Gagnon’s sculpted bas-reliefs are composed of various laminates: tinted and exotic wood veneers, each providing depth as she exposes the various layers. Gagnon’s process is forceful – even violent, yet the resulting abstract and complex works are seductive, refined and even transcendental. Her works often alternate between micro and macro perspectives of nature while evoking aerial or topographical map-like views of the land.
Similar to the poem from Dickinson to her friend, The River in the Tree opens an artistic dialogue between Gagnon and Thomson’s work about nature and changes to the landscape. While Thomson captured natural and man-made transformations to the natural world in his paintings, Gagnon interprets an abstracted landscape by immersing herself into her materials, carving and sculpting the wood, allowing the material to speak. The exhibition shifts between Thomson’s vision of the Canadian wilderness and Gagnon’s contemporary process of art making. By grouping these works of varied materials and approaches, the viewer is brought into the dialogue on the symbiosis between the natural and the man-made; how they coexist and relate in nature.
The exhibition consists of several wood bas-reliefs of varying dimensions, an embossed paper work and a selection of Tom Thomson’s oil on panel sketches from the Gallery’s permanent collection. Gagnon’s largest work in the exhibition, a four by eight foot carved plywood bas-relief, makes a direct reference to the industrialization of wood, while simultaneously depicting a serene landscape scene. The burnt triptych exposes the large charred surfaces of the wood in contrast to the coloured undertones; controlled chaos for Gagnon as the scorched surfaces are the focus. Alongside the Thomson sketches, Gagnon’s purposefully “destructed” works can be interpreted on so many levels; echoing the burnt forests, the impact and negligence of humans to the environment, climate change or perhaps deforestation. The triptych places viewers around a smouldering campfire full of beauty, suggestion, and mystery, a fitting response to Owen Sound’s hometown woodsman, guide and beloved artist, Tom Thomson.

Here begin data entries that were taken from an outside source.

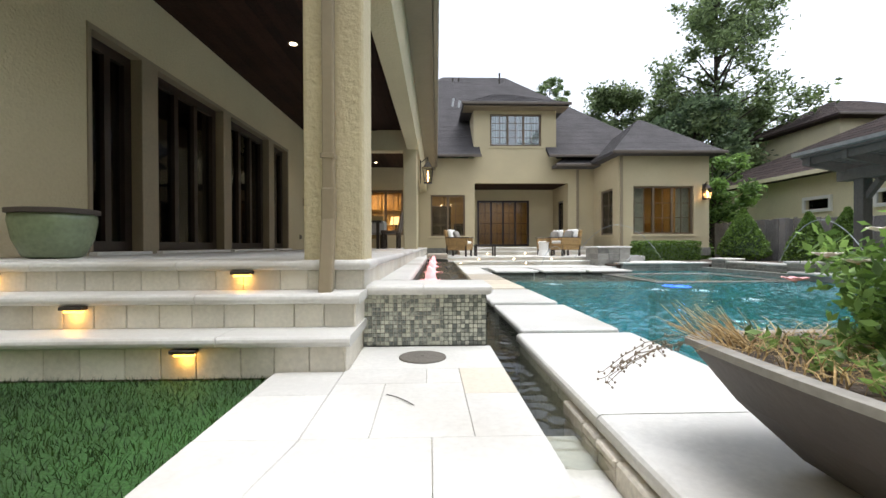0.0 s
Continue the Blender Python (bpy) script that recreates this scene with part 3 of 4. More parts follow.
for x in np.arange(-3.0, -0.62, 0.14):
    box(bm, float(x) + 0.003, float(x) + 0.137, 2.965, 15.5, 3.29, 3.32)
box(bm, -3.0, -0.605, 2.965, 15.5, 3.32, 3.37)
tagged(part("ceiling", turned(bm, WING), CEIL), "dark stained wooden plank ceiling over the patio", "ceiling", kind="structure")
bm = boxed(-0.329, 0.0, 2.3, 18.4, 3.72, 3.78)
part("soffit", turned(bm, WING), TRIM, wing)
bm = bmesh.new()
box(bm, 0.0, 0.025, 2.3, 18.4, 3.7, 3.95)
part("fascia", turned(bm, WING), TRIM, wing)
bm = bmesh.new()
box(bm, 0.028, 0.125, 2.3, 18.4, 3.84, 3.96, 0.02, 2)
part("gutter", turned(bm, WING), GUTTER, wing)
bm = bmesh.new()
vs = [bm.verts.new(p) for p in ((0.12, 2.25, 3.97), (0.12, 18.6, 3.97), (-5.5, 18.6, 7.6), (-5.5, 2.25, 7.6))]
bm.faces.new(vs)
r = bmesh.ops.extrude_face_region(bm, geom=bm.faces[:])
bmesh.ops.translate(bm, vec=(0, 0, 0.05), verts=[v for v in r["geom"] if isinstance(v, bmesh.types.BMVert)])
part("roof", turned(bm, WING), SHINGLE, wing)
for y0, y1, cx in ((2.68, 2.98, -0.5), (10.5, 10.8, -0.534)):
    c = thing("column", "square cream stucco column carrying the patio beam", "column", "patio columns", WING @ Vector((cx, (y0 + y1) / 2, 0.475)))
    c.rotation_euler = (0, 0, radians(-1.0))
    bm = boxed(-0.16, 0.178 if y0 < 3 else 0.16, -0.15, 0.15, 0.02, 2.376, 0.025, 3, "z")
    part("shaft", bm, STUCCO_ROUGH, c)
    if y0 < 3:
        part("base_nosing", boxed(-0.2, 0.215, -0.19, 0.155, 0, 0.056, 0.026, 4), TRAV, c)
spout = thing("downspout", "square tan metal downspout strapped to the stucco column", "downspout", at=(-0.505, 2.66, 0.36))
part("upper_pipe", boxed(-0.031, 0.031, -0.055, 0.01, 0.4, 3.6, 0.008, 2), GUTTER, spout)
part("joint_sleeve", boxed(-0.035, 0.035, -0.06, 0.012, 0.38, 0.56, 0.008, 2), GUTTER, spout)
bm = bmesh.new()
box(bm, -0.034, 0.034, -0.06, 0.008, -0.36 + 0.36, 0.4, 0.008, 2)
for v in bm.verts:
    if v.co.z < 0.2:
        v.co.y -= 0.09 * (0.2 - v.co.z) / 0.2
part("foot_pipe", bm, GUTTER, spout)
part("pipe_strap", boxed(-0.038, 0.038, -0.062, 0.014, 0.72, 0.745, 0.002, 1), GUTTER, spout)

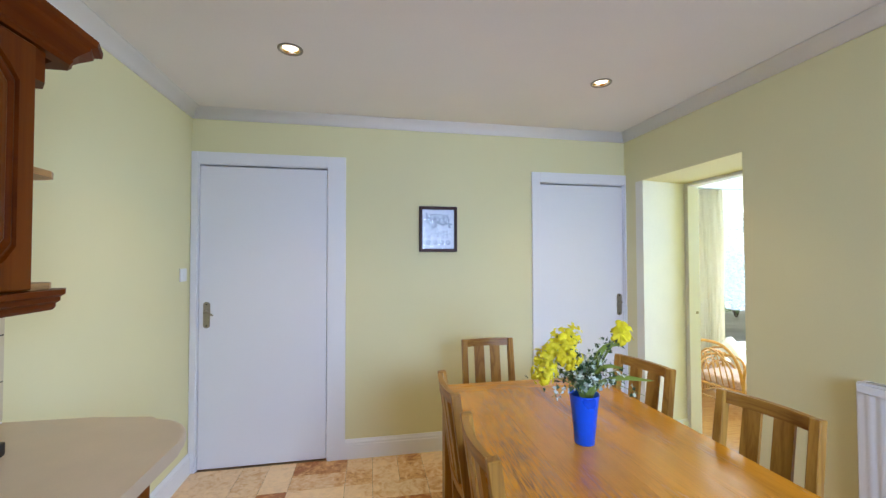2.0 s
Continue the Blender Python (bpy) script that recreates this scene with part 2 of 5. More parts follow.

Gagnon’s delicate embossed paper work, The River in the Tree III (Beginning), is an ethereal echo of Thomson’s winter landscape Woods in Winter. While both works are gentle and quiet, Gagnon further references the living wood in Thomson’s work with the embossed lines and the very material of paper. The importance of Mother Nature, in all of her beauty and mystery continues to be a source of inspiration for artists of the past, present and future. Ultimately, this exhibition invites contemplation about beauty even in the face of destruction, whether natural or man-made.